User Manuals & Corresponding Product Estoppel under 315(e)(2)
District courts continue to grapple with whether or not physical products described by prior art publications of an earlier Patent Trial & Appeal Board (PTAB) trial are subject to estoppel. That is, by virtue of utilizing product manuals in the earlier PTAB proceeding, whether the actual products described “were raised, or reasonably could have been raised” under 35 U.S.C. § 315(e)(2).
The view of some districts has been that it does not, unless the Patent Owner (estoppel proponent) demonstrates that the product described in the previously examined manual is technically superior to the manual teachings. Yet, other districts are adopting an absolute prohibition..
Most recently, in Polaris Industries, Inc. v. Artic Sales Cat Inc. et. al, (here) Polaris argued that 315(e)(2) estoppel prevented Artic Cat from raising seven prior art combinations asserted in the district court litigation.
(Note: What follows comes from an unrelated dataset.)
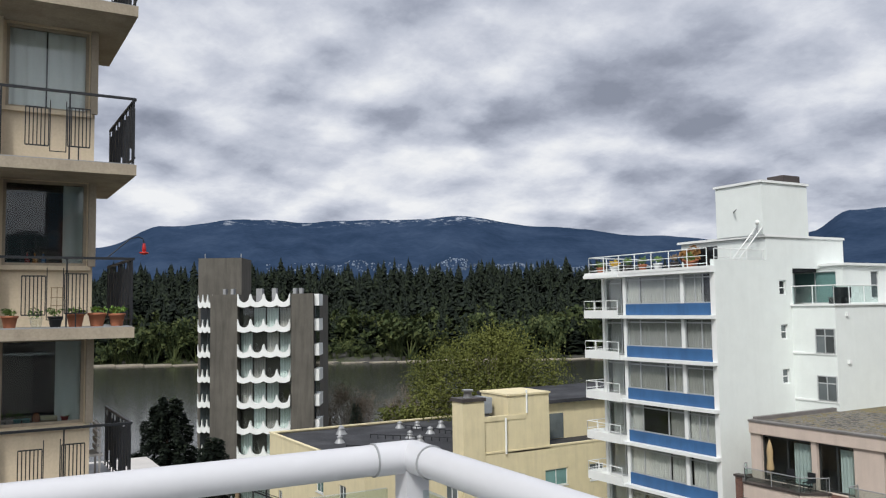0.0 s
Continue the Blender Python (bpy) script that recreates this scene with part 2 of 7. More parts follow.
# ---- the materials of the place ----
def brick_wall(name, a, b, mortar, row=0.075, length=0.24):
    m = surface(name, a, 0.9, vary=0.2, scale=0.6, grain=0.1, bump=0.0)
    n, l = m.node_tree.nodes, m.node_tree.links
    b_node = n["Principled BSDF"]
    old = b_node.inputs["Base Color"].links[0].from_socket
    geo = n.new("ShaderNodeNewGeometry")
    sep = n.new("ShaderNodeSeparateXYZ")
    l.new(geo.outputs["Position"], sep.inputs[0])
    add = n.new("ShaderNodeMath")
    l.new(sep.outputs[0], add.inputs[0])
    l.new(sep.outputs[1], add.inputs[1])
    comb = n.new("ShaderNodeCombineXYZ")
    l.new(add.outputs[0], comb.inputs[0])
    l.new(sep.outputs[2], comb.inputs[1])
    t = n.new("ShaderNodeTexBrick")
    t.inputs["Scale"].default_value = 1.0
    t.inputs["Brick Width"].default_value, t.inputs["Row Height"].default_value, t.inputs["Mortar Size"].default_value = length, row, 0.011
    t.inputs["Color1"].default_value, t.inputs["Color2"].default_value, t.inputs["Mortar"].default_value = (*a, 1), (*b, 1), (*mortar, 1)
    t.inputs["Bias"].default_value = 0.0
    l.new(comb.outputs[0], t.inputs["Vector"])
    x = n.new("ShaderNodeMix")
    x.data_type = "RGBA"
    x.inputs[0].default_value = 0.88
    l.new(old, x.inputs[6])
    l.new(t.outputs["Color"], x.inputs[7])
    l.new(x.outputs[2], b_node.inputs["Base Color"])
    bp = n.new("ShaderNodeBump")
    bp.invert = True
    bp.inputs["Strength"].default_value, bp.inputs["Distance"].default_value = 0.4, 0.01
    l.new(t.outputs["Fac"], bp.inputs["Height"])
    l.new(bp.outputs[0], b_node.inputs["Normal"])
    return m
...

The court granted summary judgment on estoppel as to four of the combinations, which were directed to written prior art references. Three of the seven combinations, however, relied on physical products (off-road vehicles). The district court found that Artic Cat “could not have reasonably raised” the three combinations based on physical products during IPR, and denied the Polaris’s motion for summary judgment concerning those combinations.
Polaris, for its part, argued that the manuals disclose all relevant information regarding the vehicles, and that allowing Artic Cat to rely on the physical vehicles would allow Artic Cat to essentially “end-run estoppel.”
The court ultimately found that “Polaris has not produced, nor could this court find, any court granting the relief Polaris now requests—to apply § 315(e)(2) estoppel to products. Although some courts have suggested that this relief may be possible … such a rule has not been recognized by any circuits. Thus, the Court declines to adopt such a rule here.” The court thus expressly declined to adopt the suggestion in Oil-Dri Corp. of America v. Nestlé Purina Petcare Co., (here), and instead adopted a blanket rule that “products embodying patents or printed publications are not subject to § 315(e)(2) estoppel.” The district of Minnesota appears to have joined N.D. Texas, the only other court to adopt such a rule. Zitovault, LLC v. IBM, No. 3:16-cv-0962-M, 2018 U.S. Dist. LEXIS 117339, at *12-13 (N.D. Tex. Apr. 4, 2018); iLife Techs. Inc. v. Nintendo of Am., Inc., No. 3:13-cv-4947-M, 2017 U.S. Dist. LEXIS 87769, at *16 (N.D. Tex. May 30, 2017).
There is now a district split: C.D. Cal. and N.D. Ill. suggest that estoppel is possible where a prior art product manual that sufficiently detailed the product was available to the petitioner. N.D. Tex. and now D. Minn., have seemingly adopted a blanket rule that estoppel does not apply to products, regardless of the substantive disclosures in the manual.
Eventually, the Federal Circuit will weigh in on this issue as more 315(e)(2) disputes make their way to appeal.